Tuesday 20 March 2012

Norman Cohn on the Judaeo-Masonic conspiracy

A quotation from Warrant for Genocide.  Cohn is writing with particular reference to the work of Augustin Barruel.

"No time need be wasted on the claim that the French Revolution was produced by a conspiracy reaching back to the fourteenth century. As for the obscure German group known as the Illuminati, they were not Freemasons at all but rivals of the Freemasons and had in any case been dissolved in 1786. Further, the role of the Freemasons was also fantastically oversimplified and exaggerated. It is true that the Freemasons shared that concern for humanitarian reform which is commonly associated with the Enlightenment - for instance they contributed to the abolition of judicial torture and of witchcraft trials, and to the improvement of schools. On the other hand at the time of the revolution most Freemasons were Catholic and monarchist - indeed King Louis XVI and his brothers were all Freemasons; while during the Terror Freemasons were guillotined by the hundred and their organization, the Grand Orient, was suppressed....

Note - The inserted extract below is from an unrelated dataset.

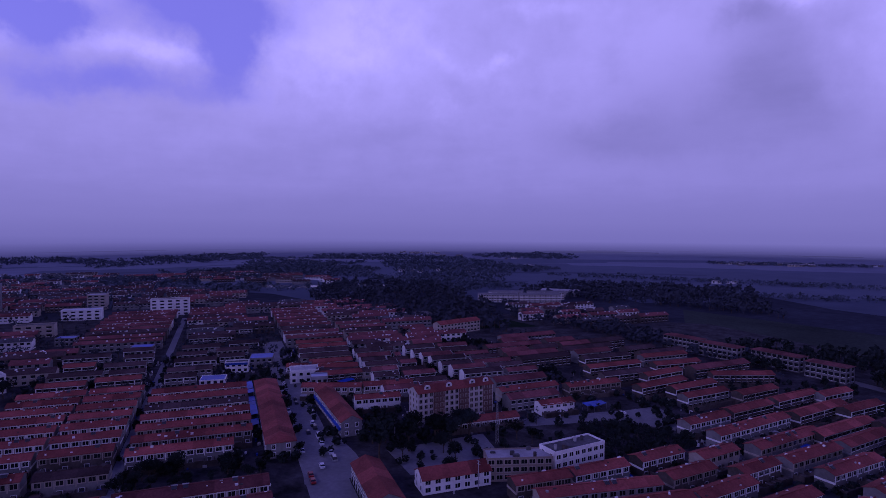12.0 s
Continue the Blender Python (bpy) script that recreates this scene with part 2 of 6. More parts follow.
SLAB = mat("grey_flat_roof", (0.075, 0.072, 0.075), 0.9, 0.55, 0.12, 0.7, per=0.25)
PALE = mat("pale_concrete_roof", (0.38, 0.37, 0.37), 0.9, 0.22, 0.12, 0.8, per=0.1)
CONC = mat("raw_concrete", (0.2, 0.195, 0.2), 0.95, 0.3, 0.08, 0.8, per=0.15)
GLASS = mat("dark_window_glass", (0.02, 0.022, 0.026), 0.15, 0.2, 0.3, 1.0, spec=0.5)
ARCH = mat("old_white_plaster", (0.66, 0.64, 0.62), 0.85, 0.2, 0.15, 1.0)
TRIM = mat("white_trim", (0.82, 0.81, 0.79), 0.6, 0.1, 0.2, 1.0)
BLUE = mat("blue_sheet_metal", (0.03, 0.075, 0.42), 0.45, 0.25, 0.15, 0.7, 0.2, per=0.25, ribs=1.0)
BLUEGLASS = mat("blue_glass_cladding", (0.28, 0.34, 0.52), 0.3, 0.15, 0.05, 0.6)
ASPHALT = mat("asphalt", (0.135, 0.13, 0.135), 0.9, 0.22, 0.04, 0.6)
PAVE = mat("concrete_paving", (0.19, 0.185, 0.187), 0.9, 0.25, 0.06, 0.6)
KERB = mat("kerb_stone", (0.42, 0.41, 0.4), 0.9, 0.15, 0.2, 0.9)
MARK = mat("road_paint", (0.24, 0.24, 0.235), 0.8, 0.3, 0.2, 0.9)
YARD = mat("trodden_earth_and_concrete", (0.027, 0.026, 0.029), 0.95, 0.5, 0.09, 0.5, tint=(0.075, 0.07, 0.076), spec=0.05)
# farmland colour is lifted and blued to carry distance haze
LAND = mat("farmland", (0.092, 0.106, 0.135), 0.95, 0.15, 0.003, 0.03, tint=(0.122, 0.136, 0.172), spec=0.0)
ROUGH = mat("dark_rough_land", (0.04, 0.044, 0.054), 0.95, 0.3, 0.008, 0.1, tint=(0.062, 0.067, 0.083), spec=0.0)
# two field colours with haze mixed in, the first for the farthest strips
HAZE_FAR = mat("haze_pale_fields", (0.21, 0.222, 0.268), 0.95, 0.12, 0.002, 0.02, spec=0.0)
HAZE_MID = mat("haze_mid_fields", (0.135, 0.15, 0.186), 0.95, 0.12, 0.002, 0.02, spec=0.0)
# grey cladding; on far towers its paleness stands in for haze
CLADDING = mat("grey_cladding_and_haze", (0.3, 0.295, 0.31), 0.85, 0.12, 0.05, 0.4, per=0.15)
# tower glass lightened to grey in place of haze
GLASS_HAZED = mat("hazed_window_glass", (0.09, 0.09, 0.11), 0.4, 0.2, 0.2, 1.0)
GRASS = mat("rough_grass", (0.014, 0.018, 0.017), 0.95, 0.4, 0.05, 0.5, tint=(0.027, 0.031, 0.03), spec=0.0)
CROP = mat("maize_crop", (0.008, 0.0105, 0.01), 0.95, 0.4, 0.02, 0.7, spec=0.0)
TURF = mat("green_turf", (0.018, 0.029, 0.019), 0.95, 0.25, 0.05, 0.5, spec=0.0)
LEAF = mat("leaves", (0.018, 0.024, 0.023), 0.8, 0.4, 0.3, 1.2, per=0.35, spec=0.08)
FIELD = mat("dull_green_field", (0.05, 0.06, 0.05), 0.95, 0.3, 0.012, 0.3, spec=0.0)
# two leaf colours paled and blued to stand in for haze over farther trees
LEAF_HAZED = mat("hazed_leaves", (0.05, 0.056, 0.072), 0.8, 0.35, 0.1, 0.8, spec=0.05)
LEAF_FAR = mat("haze_pale_foliage", (0.078, 0.094, 0.122), 0.8, 0.35, 0.1, 0.8, spec=0.05)
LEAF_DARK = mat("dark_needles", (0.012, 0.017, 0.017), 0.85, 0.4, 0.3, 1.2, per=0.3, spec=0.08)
BARK = mat("bark", (0.08, 0.06, 0.045), 0.95, 0.3, 0.5, 2.0, 0.5)
WATER = mat("river_water", (0.2, 0.2, 0.21), 0.12, 0.1, 0.02, 0.3)
STEEL = mat("galvanised_steel", (0.34, 0.34, 0.35), 0.5, 0.2, 0.4, 1.5, metal=0.6)
DARKMETAL = mat("dark_painted_metal", (0.05, 0.05, 0.055), 0.6, 0.2, 0.4, 1.5)
TYRE = mat("tyre_rubber", (0.02, 0.02, 0.02), 0.9, 0.2, 1.0, 3.0)
CAR_WHITE = mat("white_car_paint", (0.72, 0.72, 0.72), 0.3, 0.04, 0.5, 2.0)
CAR_SILVER = mat("silver_car_paint", (0.4, 0.41, 0.42), 0.3, 0.05, 0.5, 2.0, metal=0.5)
CAR_DARK = mat("black_car_paint", (0.03, 0.03, 0.035), 0.25, 0.1, 0.5, 2.0)
CAR_RED = mat("red_car_paint", (0.3, 0.03, 0.03), 0.3, 0.1, 0.5, 2.0)
SIGN = mat("dark_blue_sign_board", (0.016, 0.024, 0.075), 0.5, 0.1, 0.3, 1.0)
COURT = mat("worn_clay_court", (0.142, 0.102, 0.099), 0.95, 0.3, 0.06, 0.5)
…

Barruel once remarked that if the Simonini letter [a document alleging that the Jews were behind the supposed Masonic conspiracy] were published it might provoke a massacre of Jews, and on that occasion he was talking sense; for in embryo the letter does indeed contain the whole myth of the Judeo-Masonic conspiracy. But the letter also points very clearly to the circumstances which gave birth to that myth. Needless to say it had nothing to do with the real relationship between Jewry and Freemasonry, which was tenuous. In the eighteenth century the Freemasons were on the whole hostile to the Jews (and so, incidentally, were the Bavarian Illuminati). At the time of the Simonini letter many lodges were still reluctant to accept Jewish members. At no time have Jews, or persons of Jewish descent, played a disproportionate part in Freemasonry. These are the sober facts. But facts such as these have never deterred anyone who wished to believe in a Judeo-Masonic conspiracy. Had not Barruel shown that the French Revolution was the work of a conspiracy of Freemasons? And had not the Jews benefited from the revolution? No more was required to establish that Freemasons and Jews were closely associated, in fact practically identical.

It is true that the French Revolution, like the American Revolution before it, really did help the Jews. Since it proclaimed 'the rights of man' and championed the principles of liberty, equality, and fraternity, it was logically bound to grant civil rights to French Jews.... Those who identified themselves with the ancien régime had to account somehow for the collapse of a social order which they regarded as ordained by God. The myth of the Judeo-Masonic conspiracy supplied the explanation they craved."